Plus de 435 tonnes d’or ont ainsi été exportées en contrebande du continent africain en 2022, ce qui représente plus d’une tonne par jour. Au prix de l’or du 1er mai 2024, cela correspond à une valeur de 30,7 milliards de dollars américains. L’écrasante majorité de cet or a été importé aux Emirats arabes unis (EAU) avant d’être réexporté vers d’autres pays.
Commerce illégal de l’or africain
En 2022, 66,5 % (405 tonnes) de l’or importé aux EAU en provenance d’Afrique a été exporté en contrebande des pays africains, révèle le document, précisant qu’entre 2012 et 2022, 2569 tonnes d’or africain importé aux EAU n’ont pas été déclarées à l’exportation dans les pays africains. Au prix moyen de l’or sur ces onze années, cela correspond à une valeur totale de 115,3 milliards de dollars.
A en croire SWISSAID, douze pays africains sont impliqués dans la contrebande de plus de 20 tonnes d’or par année. La part la plus importante concerne le Mali, le Ghana et le Zimbabwe. Cette contrebande a plus que doublé entre 2012 et 2022.
La grande majorité de cette ressource est acheminée vers un nombre très restreint de pays. Les EAU, la Suisse et l’Inde ont été les trois principaux pays importateurs d’or en provenance d’Afrique entre 2012 et 2022. En 2022, près de 80 % de l’or africain importé à l’étranger l’a été dans ces trois pays, dont plus de 47 % aux EAU seulement.
L’or industriel africain a été majoritairement exporté en Afrique du Sud, en Suisse et en Inde, alors que 80 à 85 % de l’or d’EMAPE africain a été exporté aux EAU. Entre 2012 et 2022, le commerce d’or intra-africain déclaré s’est fait très majoritairement à destination de l’Afrique du Sud. Cependant, la plus grande partie de l’or africain importé dans ce pays a ensuite été réexportée vers des pays non africains.
Données opaques et peu fiables
Lors de la collecte de données sur la production et le commerce d’or en Afrique, SWISSAID dit avoir constaté que nombre de ces données ne figurent pas dans le domaine public ou n’existent simplement pas. De plus, lors de l’analyse, l’ONG suissesse affirme avoir noté que nombre d’entre elles « étaient erronées, incomplètes, imprécises, non fiables ou incohérentes. »
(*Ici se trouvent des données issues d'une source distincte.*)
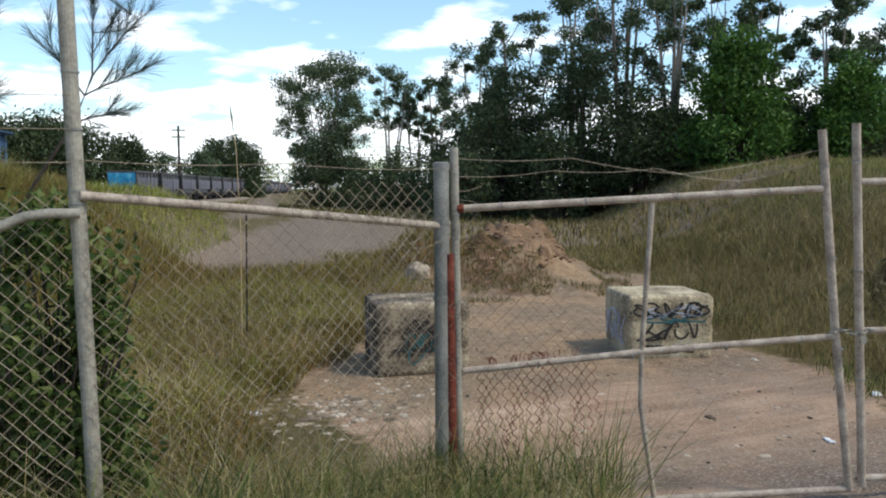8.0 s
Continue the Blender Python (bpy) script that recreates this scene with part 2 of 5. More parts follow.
def blades(pts, h, w, lean=0.35, bend=0.25, seed=1):
    """Grass: for each root point a tapering, bending blade of three triangles."""
    r = np.random.default_rng(seed)
    n = len(pts)
    h = np.broadcast_to(h, (n,)) * r.uniform(0.6, 1.2, n)
    yaw, face = r.uniform(0, 2 * np.pi, n), r.uniform(0, 2 * np.pi, n)
    side = np.stack([np.cos(face), np.sin(face), np.zeros(n)], 1) * (np.broadcast_to(w, (n,)) * r.uniform(0.7, 1.3, n))[:, None] / 2
    out = np.stack([np.cos(yaw), np.sin(yaw), np.zeros(n)], 1)
    k1, k2 = r.uniform(0, lean, n), r.uniform(0, lean + bend, n)
    up = np.array([0, 0, 1.0])
    mid = pts + up * (h * 0.55)[:, None] + out * (h * 0.55 * k1)[:, None]
    tip = mid + up * (h * 0.45 * np.sqrt(np.maximum(0.05, 1 - np.minimum(1, k2) ** 2)))[:, None] + out * (h * 0.45 * (k1 + k2))[:, None]
    v = np.stack([pts - side, pts + side, mid + side * 0.8, mid - side * 0.8, tip], 1).reshape(-1, 3)
    b = np.arange(n)[:, None] * 5
    f = np.concatenate([b + np.array([0, 1, 2]), b + np.array([0, 2, 3]), b + np.array([3, 2, 4])])
    return v, f


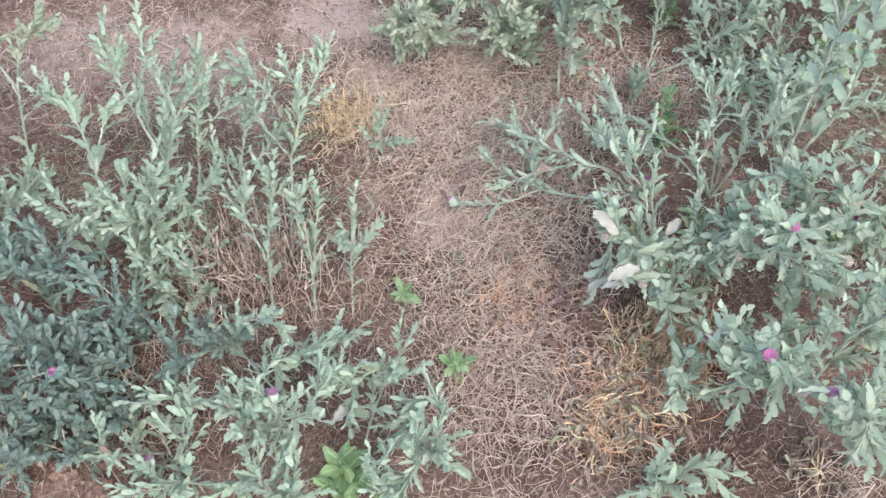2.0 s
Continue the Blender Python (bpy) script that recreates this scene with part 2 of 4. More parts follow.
def woolly(verts, faces, rng, size):
    """Short spines grown out of a tube's sides, so that its outline is rough."""
    for f in [f for f in faces if len(f) == 4]:
        a, b, c, d = (Vector(verts[i]) for i in f)
        out = (b - a).cross(d - a)
        if out.length < 1e-12 or rng.random() < 0.15:
            continue
        mid = a.lerp(c, rng.uniform(0.3, 0.7))
        verts.append(mid - out.normalized() * -size * rng.uniform(0.5, 1.4) + (d - a) * rng.uniform(-0.1, 0.5))
        k = len(verts) - 1
        faces.append((f[0], f[1], k) if rng.random() < 0.5 else (f[1], f[2], k))
    return verts, faces


def leaf_shape(rng, width, lobes, depth, droop, fold, rows=14, cols=4, spine=0.05):
    """A blunt oblong leaf of length 1 along y: narrow foot, wavy margin with soft teeth and a woolly fringe, folded on its rib, drooping."""
    verts, faces = [], []
    bend, twist = droop * rng.uniform(0.1, 1.5), rng.uniform(-0.45, 0.45)
    phase, sway = rng.random() * 6, rng.uniform(-0.16, 0.16)
    fat, foot, ruffle = rng.uniform(0.4, 0.66), rng.uniform(0.3, 0.5), rng.uniform(0.1, 0.26)
    k = cols + 1
    for i in range(rows + 1):
        u = i / rows
        wide = foot + (1 - foot) * math.sin(0.5 * math.pi * u / fat) ** 1.5 if u < fat else max(0.12, 1 - ((u - fat) / (1.015 - fat)) ** 2.0) ** 0.74
        ang = twist * u
        for c in range(k):
            s = 2 * c / cols - 1
            lobe = abs(math.cos(math.pi * lobes * u + phase + 0.9 * (s > 0)))
            cut = (1 - depth * (1 - lobe ** 0.7) * s * s * (0.5 + u)) * (1 + rng.uniform(-0.11, 0.11) * s * s)
            ww = s * width * wide * cut
            wave = ruffle * width * math.sin(2 * math.pi * lobes * u + phase * 2 + 2.2 * (s > 0)) * s * s
            lift = fold * abs(ww) + wave
            y, z = u * (1 - 0.12 * bend * u), -bend * 0.55 * u * u + 0.22 * u
            verts.append(Vector((sway * u * u + ww * math.cos(ang) - lift * math.sin(ang), y, z + lift * math.cos(ang) + ww * math.sin(ang))))
    for i in range(rows):
        for c in range(cols):
            a = i * k + c
            faces.append((a, a + 1, a + k + 1, a + k))
    for i in range(1, rows):
        for e, inner in ((i * k, i * k + 1), (i * k + cols, i * k + cols - 1)):
            out = (verts[e] - verts[inner]).normalized()
            tip = (verts[e] + verts[e + k]) / 2 + (out + Vector((0, 0.5, rng.uniform(-0.5, 0.5)))) * spine * rng.uniform(0.3, 1.3)
            verts.append(tip)
            faces.append((e, e + k, len(verts) - 1))
    return verts, faces


def joined(shapes):
    """Several (verts, faces, pose) in one list of verts and faces."""
    verts, faces = [], []
    for vs, fs, m in shapes:
        k = len(verts)
        verts += [m @ Vector(v) for v in vs] if m else list(vs)
        faces += [tuple(i + k for i in f) for f in fs]
    return verts, faces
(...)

Les statistiques des autorités sud-africaines sur le commerce de l’or, en particulier, sont opaques et ne permettent pas de se faire une idée précise du commerce de l’or dans ce pays, relève la recherche.
Cette étude met en lumière l’ampleur inquiétante du commerce illicite de l’or en provenance d’Afrique, appelant à des efforts concertés pour assainir ce secteur crucial pour de nombreuses économies du continent. Une plus grande transparence et un meilleur suivi des flux sont indispensables pour lutter contre ces pratiques préjudiciables.